Едва ли такого рода знание может быть вытеснено наукой. Во-первых, если общественный прогресс ведет к умножению многообразия потребностей и интересов, то доля общественного производства, регулируемого некоторыми общими стандартами, а также роль стереотипов в общественном сознании будет относительно уменьшаться. Это значит, что будет возрастать многообразие форм знания, связанных с локальными практиками и не требующих универсальной стандартизации. Индивидуализация знания в лучшем случае окажется совместимой с какой-то иной, отнюдь не современной наукой. Во-вторых, даже в современной научной практике доля невербализуемого традиционного умения продолжает оставаться значительной.
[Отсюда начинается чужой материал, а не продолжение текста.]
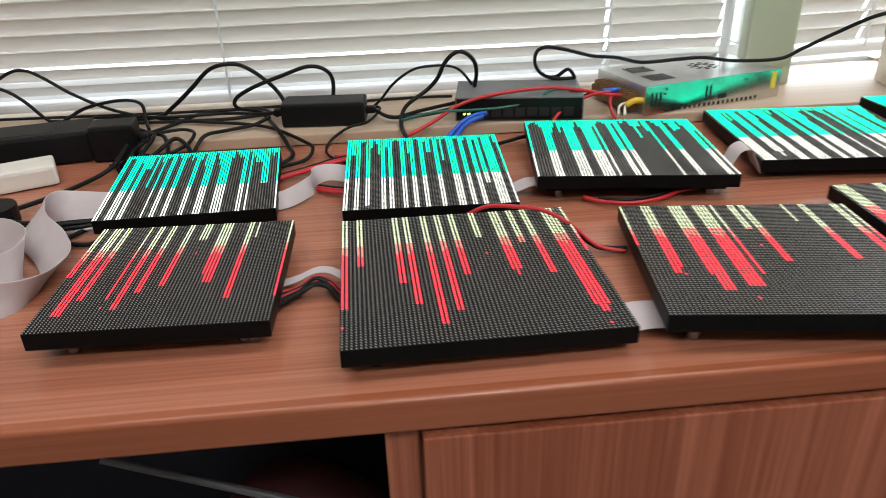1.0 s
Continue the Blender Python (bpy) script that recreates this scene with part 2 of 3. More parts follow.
def spline(pts, steps=8, closed=False):
    """Catmull-Rom through the points."""
    pts = [Vector(p) for p in pts]
    n = len(pts)
    out = []
    for i in range(n - 1):
        p0, p1, p2, p3 = pts[max(i - 1, 0)], pts[i], pts[i + 1], pts[min(i + 2, n - 1)]
        for k in range(steps):
            t = k / steps
            out.append(0.5 * (2 * p1 + (p2 - p0) * t + (2 * p0 - 5 * p1 + 4 * p2 - p3) * t * t + (3 * p1 - p0 - 3 * p2 + p3) * t ** 3))
    out.append(pts[-1])
    return out


def tube(bm, pts, r, sides=8, steps=8):
    path = spline(pts, steps)
    rings = []
    side = None
    for i, p in enumerate(path):
        d = (path[min(i + 1, len(path) - 1)] - path[max(i - 1, 0)]).normalized()
        if side is None:
            side = d.orthogonal().normalized()
        side = (side - d * side.dot(d)).normalized()
        up = d.cross(side)
        rings.append([bm.verts.new(p + (side * math.cos(a) + up * math.sin(a)) * r) for a in [2 * math.pi * k / sides for k in range(sides)]])
    for u, v in zip(rings, rings[1:]):
        for k in range(sides):
            bm.faces.new((u[k], u[(k + 1) % sides], v[(k + 1) % sides], v[k]))
    bm.faces.new(list(reversed(rings[0])))
    bm.faces.new(rings[-1])


def mesh_of(name, bm, mat, smooth=False):
    me = bpy.data.meshes.new(name)
    bmesh.ops.recalc_face_normals(bm, faces=bm.faces)
    bm.to_mesh(me)
    bm.free()
    me.materials.append(mat)
    if smooth:
        me.polygons.foreach_set("use_smooth", [True] * len(me.polygons))
    return me


def part(name, bm, mat, parent, label="", smooth=False):
    ob = new(name, mesh_of(name, bm, mat, smooth))
    ob.parent = parent
    return tagged(ob, label) if label else ob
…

К духовно-практическому типу знания, которое также возникает в непознавательном контексте, можно отнести знание об общении (фиксирующее не регулируемые правом нормы общежития), бытовое (связанное с обеспечением жизнедеятельности людей), культоворегулятивное (мифическое, религиозное, мистическое, магическое), художественное (не ограниченное собственно искусством, но объемлющее вообще креативнообразное самовыражение) знание. Их особенности составляют: синкретизм видов деятельности, формирующих знание; косвенная обусловленность его практической деятельностью; способность оказывать обратное влияние на практическое знание. Духовно-практическое знание накапливает, обрабатывает и распространяет социальный и познавательный опыт, данный в контексте исключительно человеческого мира и вне непосредственно материального производства. Поэтому еще тоньше грань, отделяющая духовно-практическое знание от сознания: единственным объектом этого знания оказывается процесс и результаты человеческой деятельности и общения.
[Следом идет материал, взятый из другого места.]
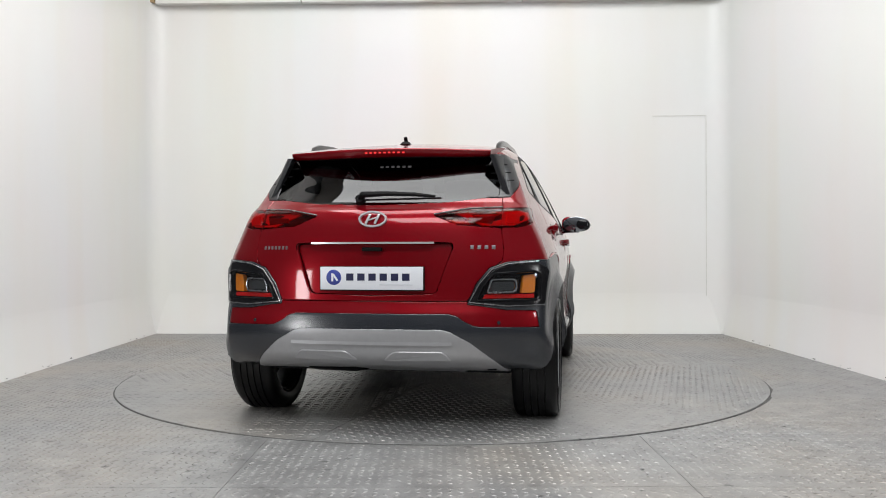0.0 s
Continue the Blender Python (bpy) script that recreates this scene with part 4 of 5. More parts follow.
for base, side in zip(twin("tailgate_lamp", ["tail_inner"], [DARKLENS, BLACK], "dark red lamp on the tailgate", parent=(tailgate, tailgate), out=-0.024, gap=0.0, depth=0.01), (-1, 1)):
    skin.build("lamp_lens", ["tail_inner"], RUBY, base, flip=side > 0, lining=False, out=0.001, gap=0.002, depth=0.024)
    part("lit_lamp", patch("rear", [(side * y, z) for y, z in ((0.47, 1.045), (0.585, 1.035), (0.600, 1.075), (0.47, 1.070))][::-side], -0.010, 0.012), MIDLENS, base, "glossy red lamp element")
for side in (-1, 1):
    line = [(0.300, 1.0765), (0.465, 1.1065), (0.623, 1.1145)]
    part("lamp_strip", tube([skin_point("rear", side * y, z)[0] + skin_point("rear", side * y, z)[1] * 0.002 for y, z in dense(line, 0.03)], ring(0.0035, 0.0035, 6), up=(1, 0, 0)), SATIN, tailgate)
rpods = twin("rear_light", ["rpod"], [GLOSS, BLACK], "rear indicator and fog light in dark frame", out=0.012, gap=0.001, depth=0.05)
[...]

Знание этого типа в отличие от практического знания уже выделяется из практики и даже противопоставляется ей. Оно отчасти представляет собой даже критику наличной практики и стремление трансформировать ее по определенным канонам или, по крайней мере, обеспечить соблюдение уже сложившихся стандартов. Духовно-практическое знание не ограничено областью локальной практики, оно пронизывает все сферы деятельности и социальные слои.
Основу (или источник) воспроизводства духовнопрактического знания составляет не только личное общение, но и межгрупповые, социальные отношения людей. Средством трансляции этого типа знания становится не столько интуитивное доверие к личности, показывающей пример, сколько убеждение, апеллирующее к социальнопсихологическим стереотипам, нравственному и эстетическому чувству. Образное описание, нормирование, целеполагание и построение идеалов — таковы основные формы (и функции) духовно-практического знания; критерием же его приемлемости является согласованность с системой общественных отношений.
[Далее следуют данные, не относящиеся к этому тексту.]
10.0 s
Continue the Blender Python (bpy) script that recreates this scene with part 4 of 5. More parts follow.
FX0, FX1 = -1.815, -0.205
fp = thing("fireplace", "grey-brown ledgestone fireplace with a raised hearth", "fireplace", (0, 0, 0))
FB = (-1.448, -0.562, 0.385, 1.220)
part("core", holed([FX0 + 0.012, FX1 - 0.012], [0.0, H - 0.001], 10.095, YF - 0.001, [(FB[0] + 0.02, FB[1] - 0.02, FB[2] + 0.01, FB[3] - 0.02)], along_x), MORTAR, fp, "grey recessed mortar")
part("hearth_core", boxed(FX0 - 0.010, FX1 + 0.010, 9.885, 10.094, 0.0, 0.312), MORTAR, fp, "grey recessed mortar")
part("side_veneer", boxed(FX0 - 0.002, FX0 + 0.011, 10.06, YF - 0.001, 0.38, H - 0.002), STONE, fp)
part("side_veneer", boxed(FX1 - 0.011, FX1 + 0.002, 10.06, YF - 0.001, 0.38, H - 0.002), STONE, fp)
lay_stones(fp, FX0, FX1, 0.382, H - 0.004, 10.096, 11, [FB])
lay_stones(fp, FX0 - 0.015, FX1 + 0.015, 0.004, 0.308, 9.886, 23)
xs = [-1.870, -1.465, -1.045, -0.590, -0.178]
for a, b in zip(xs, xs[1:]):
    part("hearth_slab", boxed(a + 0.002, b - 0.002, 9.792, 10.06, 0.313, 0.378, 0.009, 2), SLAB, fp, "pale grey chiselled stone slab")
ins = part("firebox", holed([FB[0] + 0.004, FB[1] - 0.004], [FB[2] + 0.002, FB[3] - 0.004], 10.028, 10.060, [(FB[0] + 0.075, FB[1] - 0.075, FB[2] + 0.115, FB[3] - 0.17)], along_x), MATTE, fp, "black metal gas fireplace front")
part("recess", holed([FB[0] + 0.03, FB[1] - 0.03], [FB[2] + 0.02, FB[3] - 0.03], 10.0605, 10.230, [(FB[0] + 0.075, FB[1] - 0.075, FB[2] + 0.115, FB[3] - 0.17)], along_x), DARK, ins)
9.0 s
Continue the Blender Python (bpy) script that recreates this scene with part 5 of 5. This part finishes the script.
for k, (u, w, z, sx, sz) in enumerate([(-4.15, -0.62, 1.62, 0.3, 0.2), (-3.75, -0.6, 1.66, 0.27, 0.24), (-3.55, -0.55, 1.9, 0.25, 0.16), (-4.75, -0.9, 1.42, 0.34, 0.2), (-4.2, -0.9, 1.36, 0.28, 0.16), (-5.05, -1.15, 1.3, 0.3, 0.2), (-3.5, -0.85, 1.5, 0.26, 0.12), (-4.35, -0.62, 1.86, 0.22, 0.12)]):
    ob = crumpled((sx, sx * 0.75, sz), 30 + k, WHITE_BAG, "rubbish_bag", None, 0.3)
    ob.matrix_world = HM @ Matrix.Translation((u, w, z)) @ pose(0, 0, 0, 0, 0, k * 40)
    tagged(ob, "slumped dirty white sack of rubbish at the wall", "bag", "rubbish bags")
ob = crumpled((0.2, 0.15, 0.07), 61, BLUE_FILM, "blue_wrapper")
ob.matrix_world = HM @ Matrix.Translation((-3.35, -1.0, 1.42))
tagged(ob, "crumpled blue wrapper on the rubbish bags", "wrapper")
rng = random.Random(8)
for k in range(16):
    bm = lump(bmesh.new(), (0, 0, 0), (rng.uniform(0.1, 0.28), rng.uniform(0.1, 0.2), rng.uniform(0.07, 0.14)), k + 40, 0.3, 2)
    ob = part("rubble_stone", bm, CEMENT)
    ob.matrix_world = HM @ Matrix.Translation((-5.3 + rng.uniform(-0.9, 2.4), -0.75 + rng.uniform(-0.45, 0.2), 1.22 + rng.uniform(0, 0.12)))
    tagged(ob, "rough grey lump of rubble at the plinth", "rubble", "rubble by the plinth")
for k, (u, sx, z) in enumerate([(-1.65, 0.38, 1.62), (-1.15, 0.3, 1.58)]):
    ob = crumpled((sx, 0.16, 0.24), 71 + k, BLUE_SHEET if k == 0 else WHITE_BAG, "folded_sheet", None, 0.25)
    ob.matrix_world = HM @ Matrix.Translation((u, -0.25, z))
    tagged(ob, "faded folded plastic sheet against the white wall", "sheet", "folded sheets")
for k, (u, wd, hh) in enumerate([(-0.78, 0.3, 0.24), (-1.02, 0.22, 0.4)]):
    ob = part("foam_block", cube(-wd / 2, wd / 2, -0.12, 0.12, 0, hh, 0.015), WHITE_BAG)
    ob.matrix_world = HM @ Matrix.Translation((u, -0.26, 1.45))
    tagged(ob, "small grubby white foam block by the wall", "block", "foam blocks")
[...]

Если практическое знание говорит о том, как действовать в ходе преобразования природного и социального мира, то духовно-практическое знание, рисуя образ мира сквозь призму человеческих потребностей и интересов, учит тому, как следует относиться к этому миру, другим людям и самому себе. Поэтому едва ли не центральным элементом этого типа знания оказывается формулировка и демонстрация обобщенных образцов поведения и мышления, для чего избираются не абстрактно-понятийные средства, но наглядно-образные — легенда, притча, культовое изображение, ритуальное действие.